30. Рим между тем с разрушением Альбы растет. Удваивается число граждан, к городу присоединяется Делийский холм, а чтобы он заселялся быстрее и гуще, Тулл избирает его местом для царского дома и с той поры там и живет. Альбанских старейшин273 — Юлиев, Сервилиев, Квинтиев, Геганиев, Куриациев, Клелиев — он записал в отцы, чтобы росла и эта часть государственного целого; построил он и курию, священное место заседаний274 умноженного им сословия — она вплоть до времени наших отцов звалась Гостилиевой.275 И чтобы в каждое сословие влилось подкрепление из нового народа, Тулл набрал из альбанцев десять турм всадников, старые легионы пополнил альбанцами, из них же составил новые.
Полагаясь на эти силы, Тулл объявляет войну сабинянам, которые в те времена лишь этрускам уступали в численности и воинской мощи. С обеих сторон были обиды и тщетные требования удовлетворения.

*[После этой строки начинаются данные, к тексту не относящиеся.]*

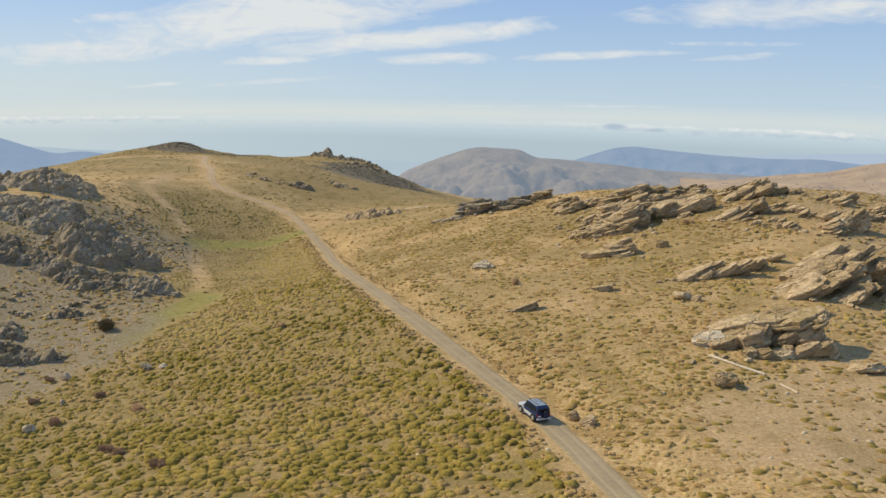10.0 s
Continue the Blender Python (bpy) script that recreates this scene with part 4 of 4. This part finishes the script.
    placed_outcrop(11.0, 227.5, "high tilted tan slabs on the crest of the knoll", [
        (SLABS, -2.2, 0.4, 1.3, (3.0, 1.5, 0.6), 22, 26, 0, None), (SLABS, -0.2, 1.4, 2.3, (2.5, 1.3, 0.55), 20, 28, 4, None), (BLOCKS, 0.9, 1.6, 2.9, (1.2, 1.0, 0.7), 12, 22, 0, None), (SLABS, 2.4, 0.2, 1.6, (2.6, 1.7, 0.8), 34, 26, -6, None), (BLOCKS, 4.0, 1.2, 1.3, (1.3, 1.1, 1.2), 16, 20, 0, None),
        (SLABS, -4.4, -0.6, 0.6, (2.2, 1.0, 0.45), 20, 26, 6, None), (SLABS, 5.4, 1.8, 0.7, (1.6, 1.0, 0.6), 14, 24, 10, None), (BLOCKS, 0.4, 2.4, 0.9, (2.6, 1.2, 1.1), 8, 24, 0, None), (SLABS, -1.2, -1.2, 0.4, (1.9, 0.8, 0.4), 24, 30, 0, None), (BLOCKS, 2.9, 1.7, 2.5, (0.9, 0.8, 0.7), 10, 18, 20, None),
    ], 8, (12, 4))
    placed_outcrop(8.0, 215.0, "tilted tan ledges below the crest", [
        (SLABS, -2.6, -0.4, 0.8, (3.6, 1.3, 0.55), 22, 30, 4, None), (SLABS, 0.2, 0.4, 1.2, (4.2, 1.4, 0.6), 24, 32, 0, None), (SLABS, 2.4, 0.2, 1.4, (3.0, 1.3, 0.7), 22, 34, -4, None), (BLOCKS, 4.0, 0.8, 0.8, (1.4, 1.0, 1.0), 12, 28, 0, None), (SLABS, -0.8, -2.0, 0.3, (2.2, 1.0, 0.4), 22, 28, 6, None),
    ], 9, (14, 5))
    bed_outcrop(18, 216, 12, 9, 1.3, 12, 21, tan, dip=26, lean=16, piece=1.7)
    bed_outcrop(24, 206, 8, 6, 2.4, 9, 11, tan, dip=28, lean=18, piece=2.0)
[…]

Тулл жаловался, что на людном торжище у храма Феронии276 схвачены были римские купцы; сабиняне, — что еще до того их люди бежали в священную рощу277 и были удержаны в Риме. Такие выставлялись предлоги к войне. Сабиняне отлично помнили, что в свое время Таций переместил в Рим часть их собственных воинских сил и что вдобавок римское государство еще усилилось недавним присоединением альбанского народа, а потому и сами стали осматриваться вокруг в поисках внешней помощи. Этрурия была по соседству, ближе всех из этрусков — вейяне. Там еще не остыло после прежних войн озлобленье, умы были особенно возбуждены и склонны к измене, и поэтому оттуда сабиняне привлекли добровольцев, а кое-кого из неимущего сброда соблазнила плата. Но от вейского государства сабиняне никакой помощи не получили, и вейяне остались верны условиям договора, заключенного с Ромулом (то, что прочие этруски не помогли сабинянам, — не так удивительно). Так обе стороны всеми силами готовились к войне, исход которой, казалось, зависел от того, кто нападет первым. Тулл, опережая противника, вторгся в Сабинскую область. Жестокая битва произошла близ Злодейского леса, и победою римляне обязаны были не столько мощной пехоте, сколько недавно пополнившейся коннице. Внезапным ударом всадники смяли ряды сабинян, которые не смогли ни устоять в битве, ни без больших потерь спастись бегством.